_Given exercise_.
Transcribe all of the material below word for word and leave out its pictures.

_Given information_.
■ ■ ■ ■ ■ ■ ■

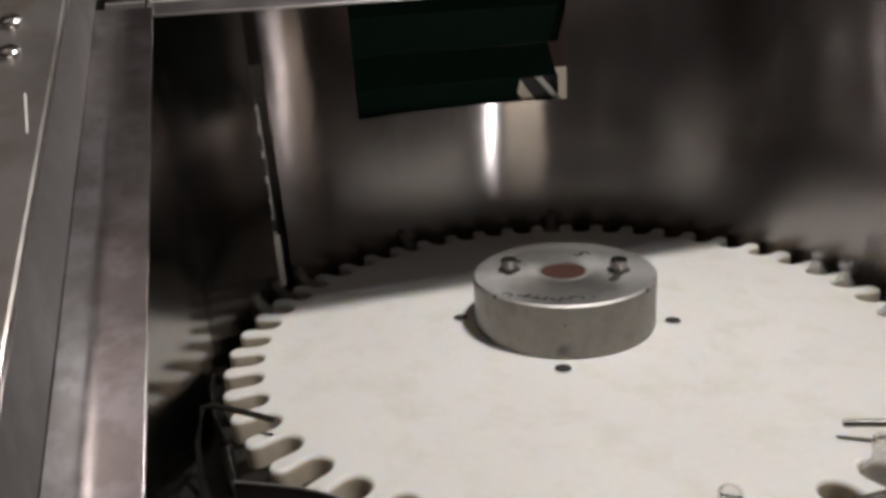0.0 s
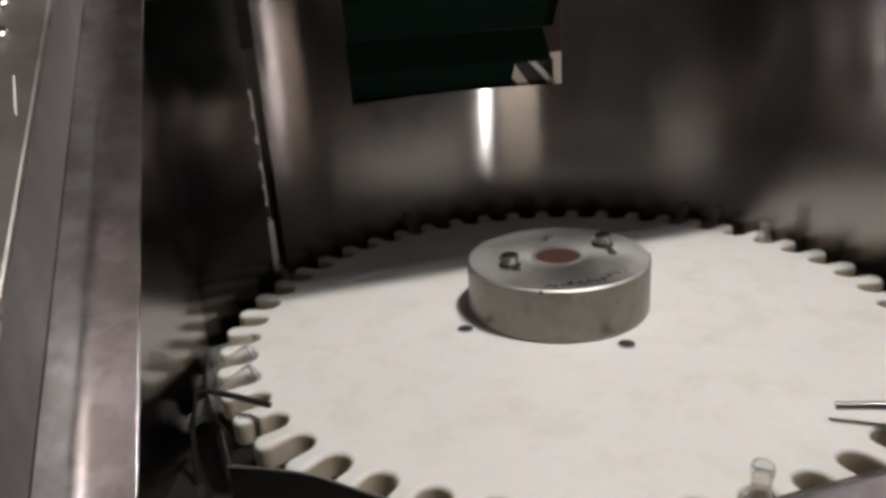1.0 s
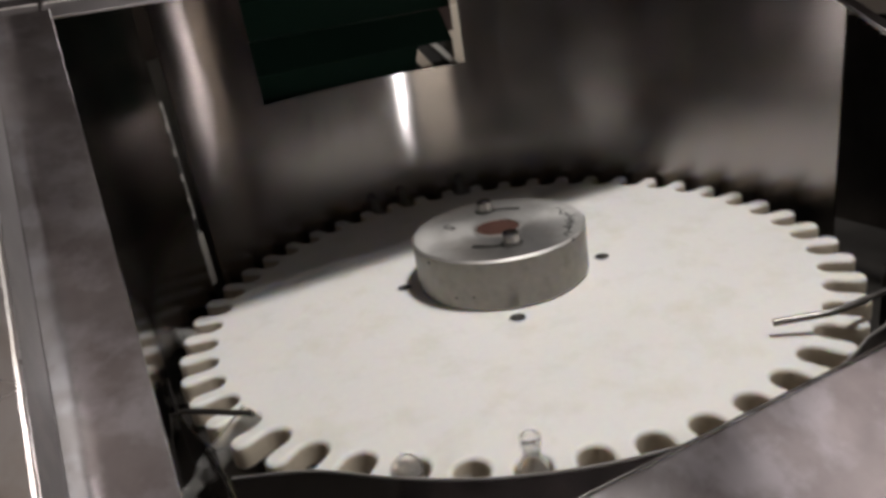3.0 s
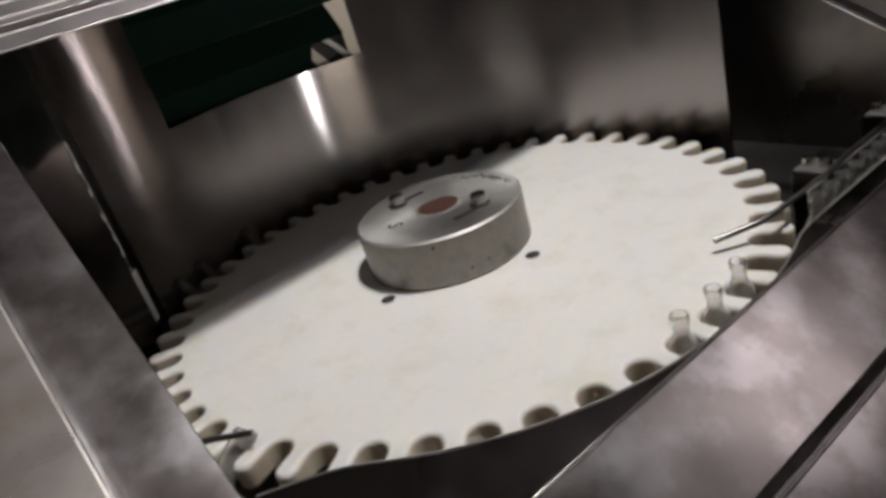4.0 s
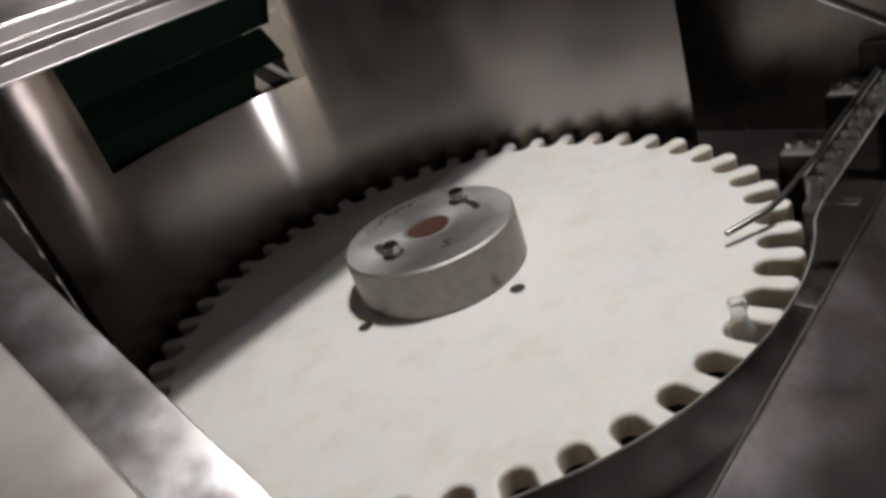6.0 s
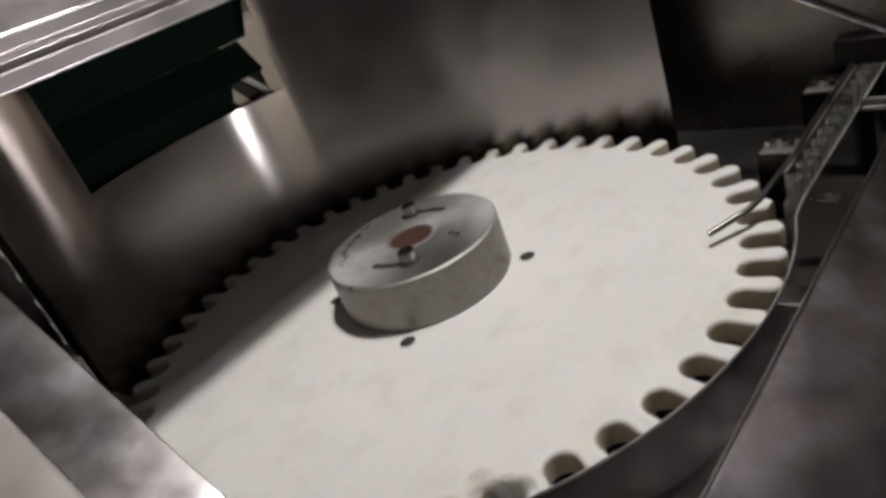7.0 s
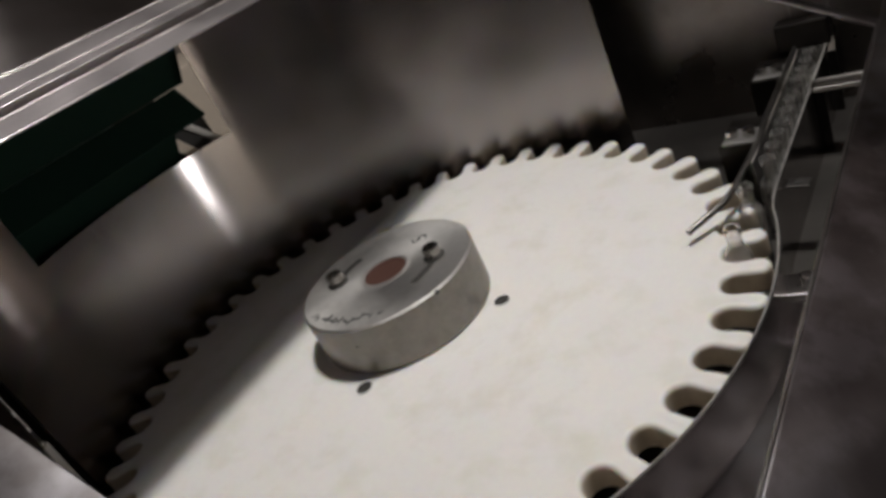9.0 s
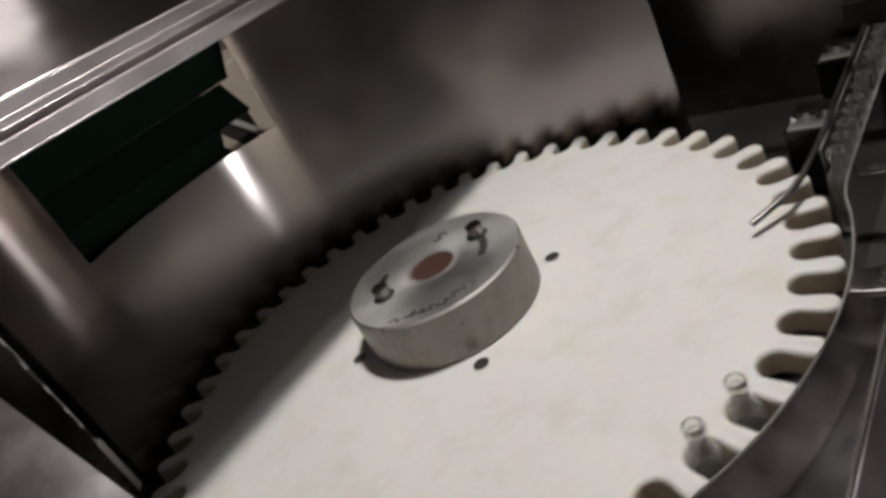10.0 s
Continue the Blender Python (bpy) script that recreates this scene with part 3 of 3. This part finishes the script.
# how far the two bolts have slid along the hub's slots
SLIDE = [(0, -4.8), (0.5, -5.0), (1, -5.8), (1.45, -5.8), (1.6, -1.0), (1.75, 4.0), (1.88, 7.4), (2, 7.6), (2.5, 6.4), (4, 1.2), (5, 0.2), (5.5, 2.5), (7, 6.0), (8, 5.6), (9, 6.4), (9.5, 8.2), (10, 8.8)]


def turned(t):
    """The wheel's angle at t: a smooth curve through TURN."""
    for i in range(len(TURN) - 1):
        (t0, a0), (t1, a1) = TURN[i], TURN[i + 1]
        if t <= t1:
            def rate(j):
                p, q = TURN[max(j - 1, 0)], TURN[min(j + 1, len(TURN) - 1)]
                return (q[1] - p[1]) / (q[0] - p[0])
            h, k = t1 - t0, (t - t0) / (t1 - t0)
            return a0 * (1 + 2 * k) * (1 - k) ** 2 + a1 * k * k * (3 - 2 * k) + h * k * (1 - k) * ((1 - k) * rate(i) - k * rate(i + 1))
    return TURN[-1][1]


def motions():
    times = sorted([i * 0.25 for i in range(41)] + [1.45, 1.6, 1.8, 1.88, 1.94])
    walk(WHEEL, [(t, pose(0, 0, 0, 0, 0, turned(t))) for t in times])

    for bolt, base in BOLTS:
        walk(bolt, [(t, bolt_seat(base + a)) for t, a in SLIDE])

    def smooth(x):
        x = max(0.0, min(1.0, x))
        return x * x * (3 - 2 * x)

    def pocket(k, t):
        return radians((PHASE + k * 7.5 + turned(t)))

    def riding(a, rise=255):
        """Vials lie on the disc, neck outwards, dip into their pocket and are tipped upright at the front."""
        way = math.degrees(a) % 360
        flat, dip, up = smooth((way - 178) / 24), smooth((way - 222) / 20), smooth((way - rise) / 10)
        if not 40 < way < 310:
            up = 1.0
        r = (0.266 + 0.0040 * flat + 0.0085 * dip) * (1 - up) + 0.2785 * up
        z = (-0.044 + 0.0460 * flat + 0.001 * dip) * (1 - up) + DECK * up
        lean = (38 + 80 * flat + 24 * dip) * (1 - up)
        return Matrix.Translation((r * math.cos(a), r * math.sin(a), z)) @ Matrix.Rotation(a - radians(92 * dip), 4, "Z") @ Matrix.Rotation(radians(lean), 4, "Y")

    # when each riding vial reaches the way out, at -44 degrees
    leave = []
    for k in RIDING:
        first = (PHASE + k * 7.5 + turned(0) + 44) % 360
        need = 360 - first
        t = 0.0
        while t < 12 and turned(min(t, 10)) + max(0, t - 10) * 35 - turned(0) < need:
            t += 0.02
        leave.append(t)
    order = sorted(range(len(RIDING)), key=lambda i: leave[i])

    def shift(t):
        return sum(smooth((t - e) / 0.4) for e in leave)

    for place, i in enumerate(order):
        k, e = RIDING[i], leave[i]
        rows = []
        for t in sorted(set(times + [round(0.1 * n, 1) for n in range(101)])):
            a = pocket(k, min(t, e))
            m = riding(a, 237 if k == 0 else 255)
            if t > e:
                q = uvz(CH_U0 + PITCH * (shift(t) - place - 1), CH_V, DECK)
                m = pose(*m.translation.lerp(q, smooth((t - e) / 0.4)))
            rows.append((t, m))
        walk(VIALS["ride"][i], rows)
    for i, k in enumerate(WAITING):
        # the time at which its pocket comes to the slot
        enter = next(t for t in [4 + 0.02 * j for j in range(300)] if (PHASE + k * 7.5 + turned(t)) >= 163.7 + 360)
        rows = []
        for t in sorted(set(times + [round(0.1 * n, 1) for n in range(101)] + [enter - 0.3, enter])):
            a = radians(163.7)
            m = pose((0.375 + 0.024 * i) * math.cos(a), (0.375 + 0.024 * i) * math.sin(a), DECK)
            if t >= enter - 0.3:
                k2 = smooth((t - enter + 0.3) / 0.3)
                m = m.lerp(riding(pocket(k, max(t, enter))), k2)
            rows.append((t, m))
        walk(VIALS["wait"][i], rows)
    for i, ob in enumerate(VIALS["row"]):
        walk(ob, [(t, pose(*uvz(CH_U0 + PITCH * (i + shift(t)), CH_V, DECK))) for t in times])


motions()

■ ■ ■ ■ ■ ■ ■

_Final answer_.
0.0 s
1.0 s
3.0 s
4.0 s
6.0 s
7.0 s
9.0 s
10.0 s
Continue the Blender Python (bpy) script that recreates this scene with part 3 of 3. This part finishes the script.
# how far the two bolts have slid along the hub's slots
SLIDE = [(0, -4.8), (0.5, -5.0), (1, -5.8), (1.45, -5.8), (1.6, -1.0), (1.75, 4.0), (1.88, 7.4), (2, 7.6), (2.5, 6.4), (4, 1.2), (5, 0.2), (5.5, 2.5), (7, 6.0), (8, 5.6), (9, 6.4), (9.5, 8.2), (10, 8.8)]


def turned(t):
    """The wheel's angle at t: a smooth curve through TURN."""
    for i in range(len(TURN) - 1):
        (t0, a0), (t1, a1) = TURN[i], TURN[i + 1]
        if t <= t1:
            def rate(j):
                p, q = TURN[max(j - 1, 0)], TURN[min(j + 1, len(TURN) - 1)]
                return (q[1] - p[1]) / (q[0] - p[0])
            h, k = t1 - t0, (t - t0) / (t1 - t0)
            return a0 * (1 + 2 * k) * (1 - k) ** 2 + a1 * k * k * (3 - 2 * k) + h * k * (1 - k) * ((1 - k) * rate(i) - k * rate(i + 1))
    return TURN[-1][1]


def motions():
    times = sorted([i * 0.25 for i in range(41)] + [1.45, 1.6, 1.8, 1.88, 1.94])
    walk(WHEEL, [(t, pose(0, 0, 0, 0, 0, turned(t))) for t in times])

    for bolt, base in BOLTS:
        walk(bolt, [(t, bolt_seat(base + a)) for t, a in SLIDE])

    def smooth(x):
        x = max(0.0, min(1.0, x))
        return x * x * (3 - 2 * x)

    def pocket(k, t):
        return radians((PHASE + k * 7.5 + turned(t)))

    def riding(a, rise=255):
        """Vials lie on the disc, neck outwards, dip into their pocket and are tipped upright at the front."""
        way = math.degrees(a) % 360
        flat, dip, up = smooth((way - 178) / 24), smooth((way - 222) / 20), smooth((way - rise) / 10)
        if not 40 < way < 310:
            up = 1.0
        r = (0.266 + 0.0040 * flat + 0.0085 * dip) * (1 - up) + 0.2785 * up
        z = (-0.044 + 0.0460 * flat + 0.001 * dip) * (1 - up) + DECK * up
        lean = (38 + 80 * flat + 24 * dip) * (1 - up)
        return Matrix.Translation((r * math.cos(a), r * math.sin(a), z)) @ Matrix.Rotation(a - radians(92 * dip), 4, "Z") @ Matrix.Rotation(radians(lean), 4, "Y")

    # when each riding vial reaches the way out, at -44 degrees
    leave = []
    for k in RIDING:
        first = (PHASE + k * 7.5 + turned(0) + 44) % 360
        need = 360 - first
        t = 0.0
        while t < 12 and turned(min(t, 10)) + max(0, t - 10) * 35 - turned(0) < need:
            t += 0.02
        leave.append(t)
    order = sorted(range(len(RIDING)), key=lambda i: leave[i])

    def shift(t):
        return sum(smooth((t - e) / 0.4) for e in leave)

    for place, i in enumerate(order):
        k, e = RIDING[i], leave[i]
        rows = []
        for t in sorted(set(times + [round(0.1 * n, 1) for n in range(101)])):
            a = pocket(k, min(t, e))
            m = riding(a, 237 if k == 0 else 255)
            if t > e:
                q = uvz(CH_U0 + PITCH * (shift(t) - place - 1), CH_V, DECK)
                m = pose(*m.translation.lerp(q, smooth((t - e) / 0.4)))
            rows.append((t, m))
        walk(VIALS["ride"][i], rows)
    for i, k in enumerate(WAITING):
        # the time at which its pocket comes to the slot
        enter = next(t for t in [4 + 0.02 * j for j in range(300)] if (PHASE + k * 7.5 + turned(t)) >= 163.7 + 360)
        rows = []
        for t in sorted(set(times + [round(0.1 * n, 1) for n in range(101)] + [enter - 0.3, enter])):
            a = radians(163.7)
            m = pose((0.375 + 0.024 * i) * math.cos(a), (0.375 + 0.024 * i) * math.sin(a), DECK)
            if t >= enter - 0.3:
                k2 = smooth((t - enter + 0.3) / 0.3)
                m = m.lerp(riding(pocket(k, max(t, enter))), k2)
            rows.append((t, m))
        walk(VIALS["wait"][i], rows)
    for i, ob in enumerate(VIALS["row"]):
        walk(ob, [(t, pose(*uvz(CH_U0 + PITCH * (i + shift(t)), CH_V, DECK))) for t in times])


motions()